Start of The records

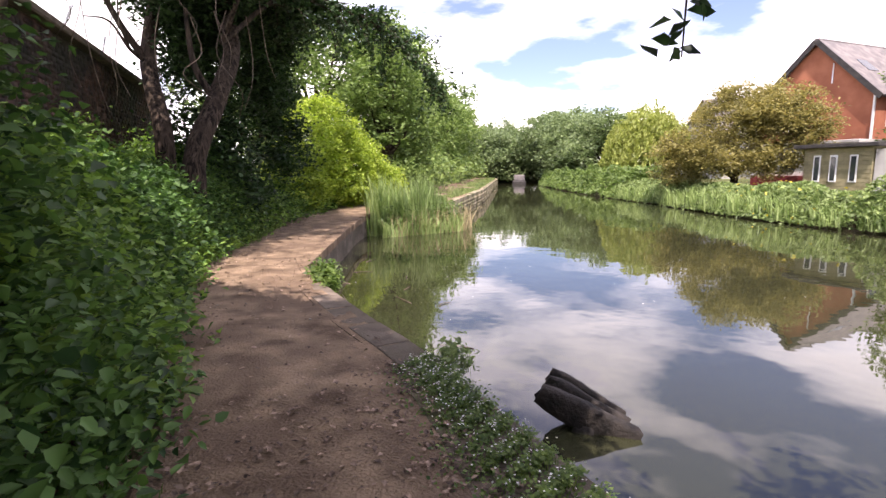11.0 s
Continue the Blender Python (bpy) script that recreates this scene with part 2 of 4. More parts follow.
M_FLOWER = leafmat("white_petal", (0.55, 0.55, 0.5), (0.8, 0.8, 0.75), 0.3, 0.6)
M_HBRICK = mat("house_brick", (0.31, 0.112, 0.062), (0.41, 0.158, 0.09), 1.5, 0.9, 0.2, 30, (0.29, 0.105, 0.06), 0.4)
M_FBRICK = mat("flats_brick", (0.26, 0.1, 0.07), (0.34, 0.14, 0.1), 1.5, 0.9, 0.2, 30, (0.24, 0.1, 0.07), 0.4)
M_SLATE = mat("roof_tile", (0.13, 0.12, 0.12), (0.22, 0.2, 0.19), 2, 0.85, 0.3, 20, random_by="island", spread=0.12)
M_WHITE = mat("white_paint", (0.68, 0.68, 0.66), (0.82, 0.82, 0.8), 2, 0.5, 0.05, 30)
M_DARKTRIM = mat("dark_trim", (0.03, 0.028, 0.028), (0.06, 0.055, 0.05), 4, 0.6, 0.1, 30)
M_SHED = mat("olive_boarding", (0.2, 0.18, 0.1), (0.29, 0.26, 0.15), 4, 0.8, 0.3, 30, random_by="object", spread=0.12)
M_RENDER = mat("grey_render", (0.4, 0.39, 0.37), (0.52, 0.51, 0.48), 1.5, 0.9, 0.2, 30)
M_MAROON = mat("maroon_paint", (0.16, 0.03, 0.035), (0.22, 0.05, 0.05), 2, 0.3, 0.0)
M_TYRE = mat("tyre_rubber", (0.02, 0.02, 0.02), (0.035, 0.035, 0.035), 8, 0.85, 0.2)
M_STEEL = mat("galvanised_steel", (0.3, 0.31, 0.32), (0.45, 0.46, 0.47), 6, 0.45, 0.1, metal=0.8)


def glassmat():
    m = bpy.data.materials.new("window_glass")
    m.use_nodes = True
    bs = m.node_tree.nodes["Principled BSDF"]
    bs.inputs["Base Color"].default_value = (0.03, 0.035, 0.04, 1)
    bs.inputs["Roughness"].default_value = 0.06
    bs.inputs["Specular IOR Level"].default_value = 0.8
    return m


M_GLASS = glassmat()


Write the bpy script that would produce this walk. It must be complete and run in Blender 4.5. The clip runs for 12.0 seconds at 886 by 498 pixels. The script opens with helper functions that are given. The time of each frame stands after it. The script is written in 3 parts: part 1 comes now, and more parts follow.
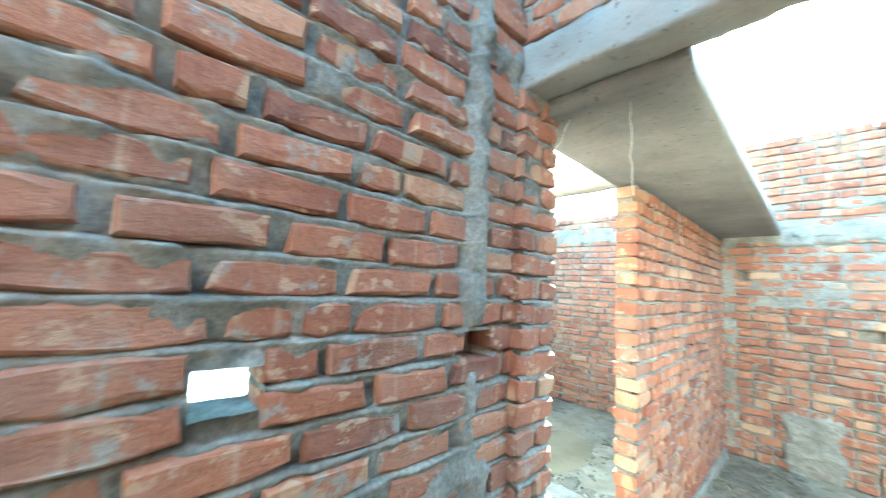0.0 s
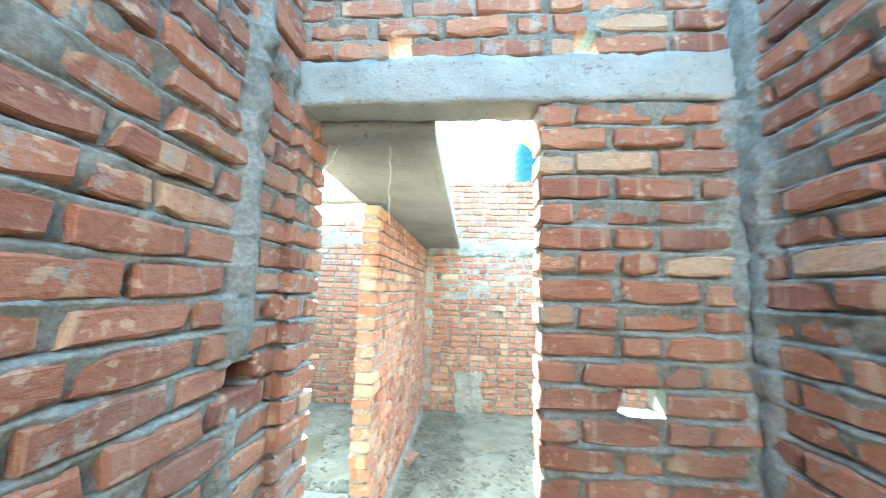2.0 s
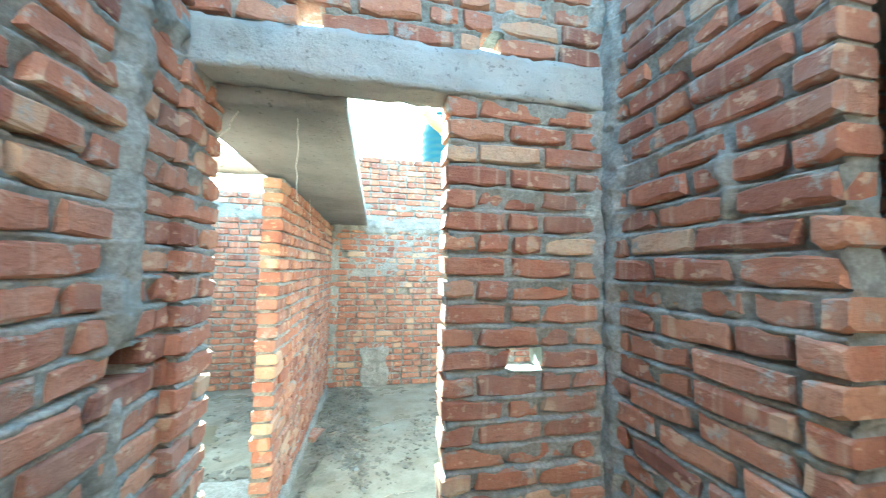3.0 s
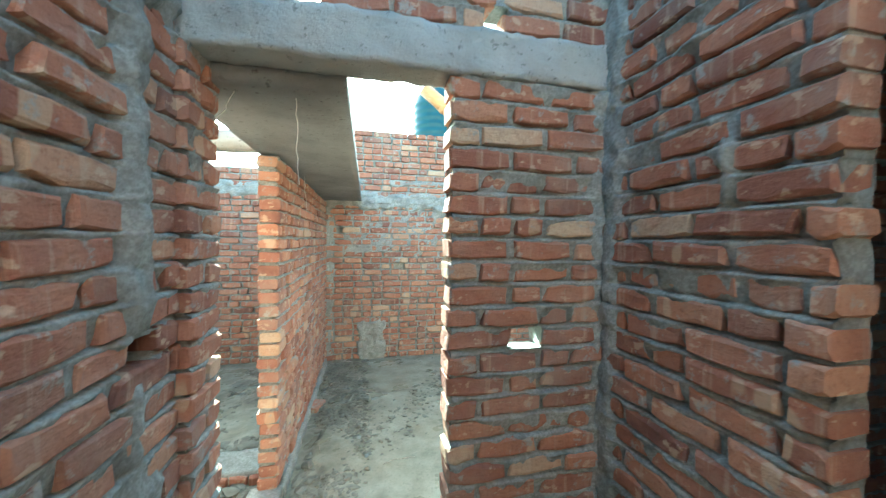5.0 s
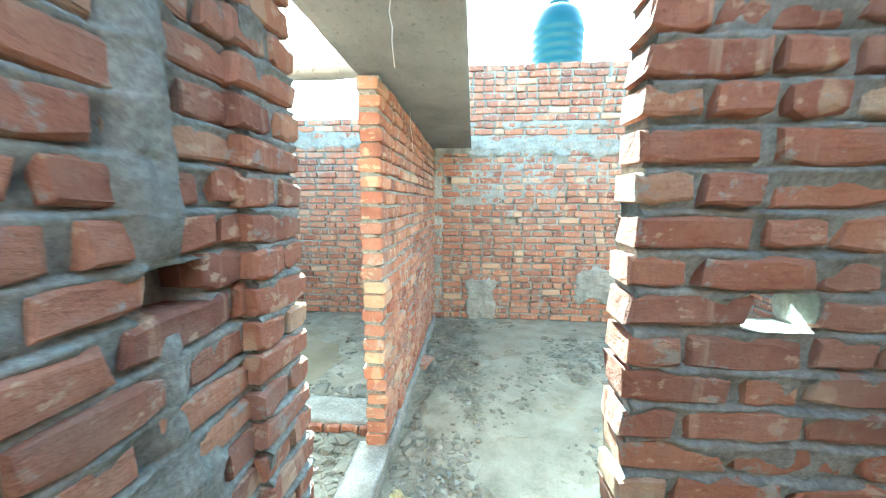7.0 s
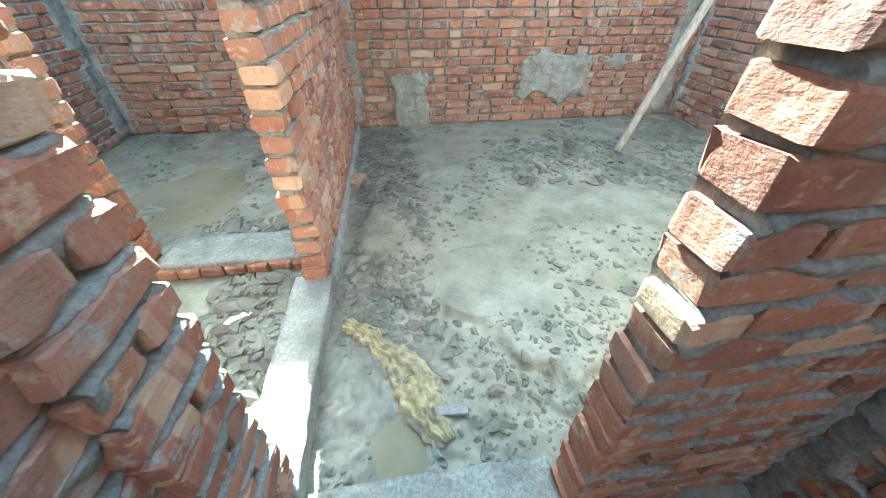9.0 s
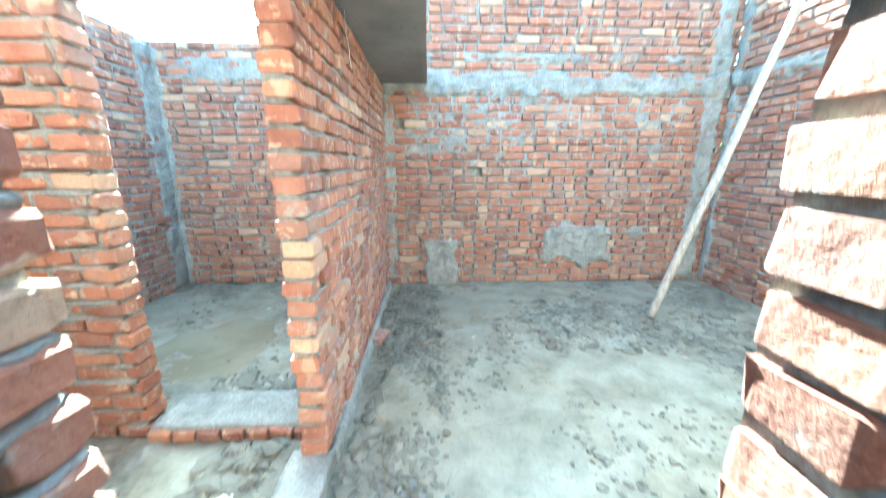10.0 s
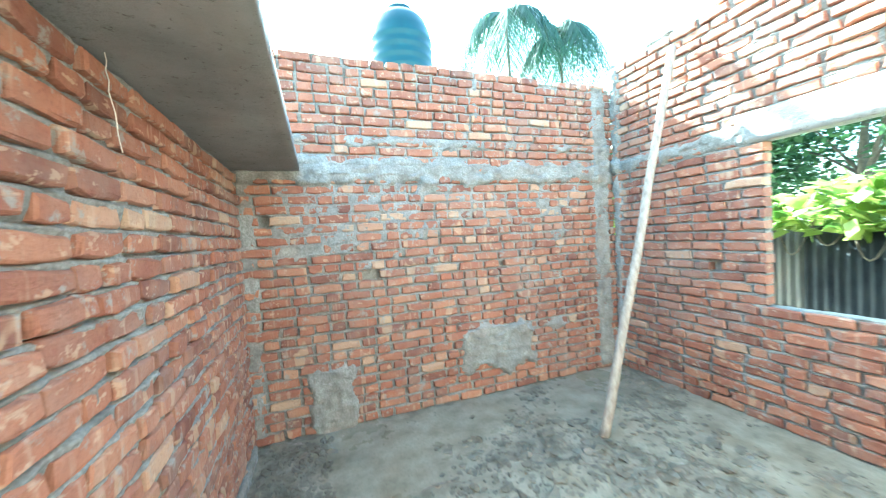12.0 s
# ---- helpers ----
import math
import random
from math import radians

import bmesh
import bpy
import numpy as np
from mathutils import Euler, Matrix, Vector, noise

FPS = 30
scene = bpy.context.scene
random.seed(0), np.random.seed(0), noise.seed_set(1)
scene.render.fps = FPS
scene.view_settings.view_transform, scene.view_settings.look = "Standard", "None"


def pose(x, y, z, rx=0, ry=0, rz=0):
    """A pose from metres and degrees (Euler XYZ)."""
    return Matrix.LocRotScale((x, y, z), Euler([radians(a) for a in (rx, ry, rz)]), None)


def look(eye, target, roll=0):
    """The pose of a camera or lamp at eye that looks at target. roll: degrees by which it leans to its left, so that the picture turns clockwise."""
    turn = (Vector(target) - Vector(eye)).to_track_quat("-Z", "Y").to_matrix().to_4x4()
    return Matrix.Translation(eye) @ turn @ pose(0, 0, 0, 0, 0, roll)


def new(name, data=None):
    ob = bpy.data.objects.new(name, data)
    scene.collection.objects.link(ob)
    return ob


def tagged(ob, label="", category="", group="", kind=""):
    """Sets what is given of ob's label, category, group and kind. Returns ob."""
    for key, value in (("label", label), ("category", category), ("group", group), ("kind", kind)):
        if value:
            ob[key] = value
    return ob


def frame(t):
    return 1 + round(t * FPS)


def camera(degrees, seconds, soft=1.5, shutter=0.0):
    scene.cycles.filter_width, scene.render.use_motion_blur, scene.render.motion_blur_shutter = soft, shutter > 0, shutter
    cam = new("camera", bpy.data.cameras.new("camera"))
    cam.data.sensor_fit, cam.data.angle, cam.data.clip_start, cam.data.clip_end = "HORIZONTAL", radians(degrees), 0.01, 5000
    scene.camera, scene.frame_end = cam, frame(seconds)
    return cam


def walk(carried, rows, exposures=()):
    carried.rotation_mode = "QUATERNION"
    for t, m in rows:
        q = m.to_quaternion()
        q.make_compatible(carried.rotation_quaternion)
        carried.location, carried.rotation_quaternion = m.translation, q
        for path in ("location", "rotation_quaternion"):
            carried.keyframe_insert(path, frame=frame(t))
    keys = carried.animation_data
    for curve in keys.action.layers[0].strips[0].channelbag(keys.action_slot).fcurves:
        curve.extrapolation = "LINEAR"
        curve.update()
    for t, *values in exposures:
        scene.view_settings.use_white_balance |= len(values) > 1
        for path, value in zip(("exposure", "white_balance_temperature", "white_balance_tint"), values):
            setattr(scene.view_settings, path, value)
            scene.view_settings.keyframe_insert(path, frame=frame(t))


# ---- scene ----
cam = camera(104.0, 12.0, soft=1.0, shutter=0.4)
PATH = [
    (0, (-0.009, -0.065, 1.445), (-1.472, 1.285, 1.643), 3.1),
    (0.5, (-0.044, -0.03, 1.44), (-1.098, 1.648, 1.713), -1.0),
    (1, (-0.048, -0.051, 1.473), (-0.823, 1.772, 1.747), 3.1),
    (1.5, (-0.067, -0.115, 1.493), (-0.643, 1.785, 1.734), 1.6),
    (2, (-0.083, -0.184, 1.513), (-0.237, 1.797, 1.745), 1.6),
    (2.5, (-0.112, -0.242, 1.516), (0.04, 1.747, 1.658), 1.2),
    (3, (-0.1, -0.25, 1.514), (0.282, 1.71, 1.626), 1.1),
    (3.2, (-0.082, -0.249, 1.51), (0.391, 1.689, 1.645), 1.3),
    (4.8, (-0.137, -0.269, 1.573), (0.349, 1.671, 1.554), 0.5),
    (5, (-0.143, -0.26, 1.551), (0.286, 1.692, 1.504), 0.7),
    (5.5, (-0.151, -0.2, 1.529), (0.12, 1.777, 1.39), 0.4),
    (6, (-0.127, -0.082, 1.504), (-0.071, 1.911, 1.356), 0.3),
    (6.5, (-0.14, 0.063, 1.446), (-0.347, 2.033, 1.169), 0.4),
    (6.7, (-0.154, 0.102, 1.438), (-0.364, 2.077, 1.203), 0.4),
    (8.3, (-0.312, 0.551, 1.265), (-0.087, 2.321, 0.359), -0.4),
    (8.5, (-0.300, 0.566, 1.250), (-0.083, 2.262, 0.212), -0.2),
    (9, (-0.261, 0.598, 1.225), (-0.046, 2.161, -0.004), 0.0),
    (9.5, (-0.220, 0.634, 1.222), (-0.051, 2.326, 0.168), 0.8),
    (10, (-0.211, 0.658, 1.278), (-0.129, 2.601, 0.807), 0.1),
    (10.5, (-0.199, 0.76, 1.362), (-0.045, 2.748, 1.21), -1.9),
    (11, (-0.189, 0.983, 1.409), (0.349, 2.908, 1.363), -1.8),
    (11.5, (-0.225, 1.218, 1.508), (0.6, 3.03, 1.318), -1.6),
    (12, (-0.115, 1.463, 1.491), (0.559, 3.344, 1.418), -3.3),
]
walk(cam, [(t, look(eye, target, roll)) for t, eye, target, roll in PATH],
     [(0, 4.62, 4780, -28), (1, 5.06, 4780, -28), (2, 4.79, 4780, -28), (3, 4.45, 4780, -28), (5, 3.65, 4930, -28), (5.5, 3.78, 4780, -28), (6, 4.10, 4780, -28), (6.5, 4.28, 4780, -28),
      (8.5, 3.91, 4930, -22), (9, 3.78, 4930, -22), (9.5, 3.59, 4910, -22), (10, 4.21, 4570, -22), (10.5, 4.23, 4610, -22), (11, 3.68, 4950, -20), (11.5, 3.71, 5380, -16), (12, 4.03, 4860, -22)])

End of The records

Direction
Exactly and only the lines from the top of the records down to the line containing "0.45, 0.1, metal=0.8)" should be transcribed, please, without the pictures.

Solution for this task
11.0 s
Continue the Blender Python (bpy) script that recreates this scene with part 2 of 4. More parts follow.
M_FLOWER = leafmat("white_petal", (0.55, 0.55, 0.5), (0.8, 0.8, 0.75), 0.3, 0.6)
M_HBRICK = mat("house_brick", (0.31, 0.112, 0.062), (0.41, 0.158, 0.09), 1.5, 0.9, 0.2, 30, (0.29, 0.105, 0.06), 0.4)
M_FBRICK = mat("flats_brick", (0.26, 0.1, 0.07), (0.34, 0.14, 0.1), 1.5, 0.9, 0.2, 30, (0.24, 0.1, 0.07), 0.4)
M_SLATE = mat("roof_tile", (0.13, 0.12, 0.12), (0.22, 0.2, 0.19), 2, 0.85, 0.3, 20, random_by="island", spread=0.12)
M_WHITE = mat("white_paint", (0.68, 0.68, 0.66), (0.82, 0.82, 0.8), 2, 0.5, 0.05, 30)
M_DARKTRIM = mat("dark_trim", (0.03, 0.028, 0.028), (0.06, 0.055, 0.05), 4, 0.6, 0.1, 30)
M_SHED = mat("olive_boarding", (0.2, 0.18, 0.1), (0.29, 0.26, 0.15), 4, 0.8, 0.3, 30, random_by="object", spread=0.12)
M_RENDER = mat("grey_render", (0.4, 0.39, 0.37), (0.52, 0.51, 0.48), 1.5, 0.9, 0.2, 30)
M_MAROON = mat("maroon_paint", (0.16, 0.03, 0.035), (0.22, 0.05, 0.05), 2, 0.3, 0.0)
M_TYRE = mat("tyre_rubber", (0.02, 0.02, 0.02), (0.035, 0.035, 0.035), 8, 0.85, 0.2)
M_STEEL = mat("galvanised_steel", (0.3, 0.31, 0.32), (0.45, 0.46, 0.47), 6, 0.45, 0.1, metal=0.8)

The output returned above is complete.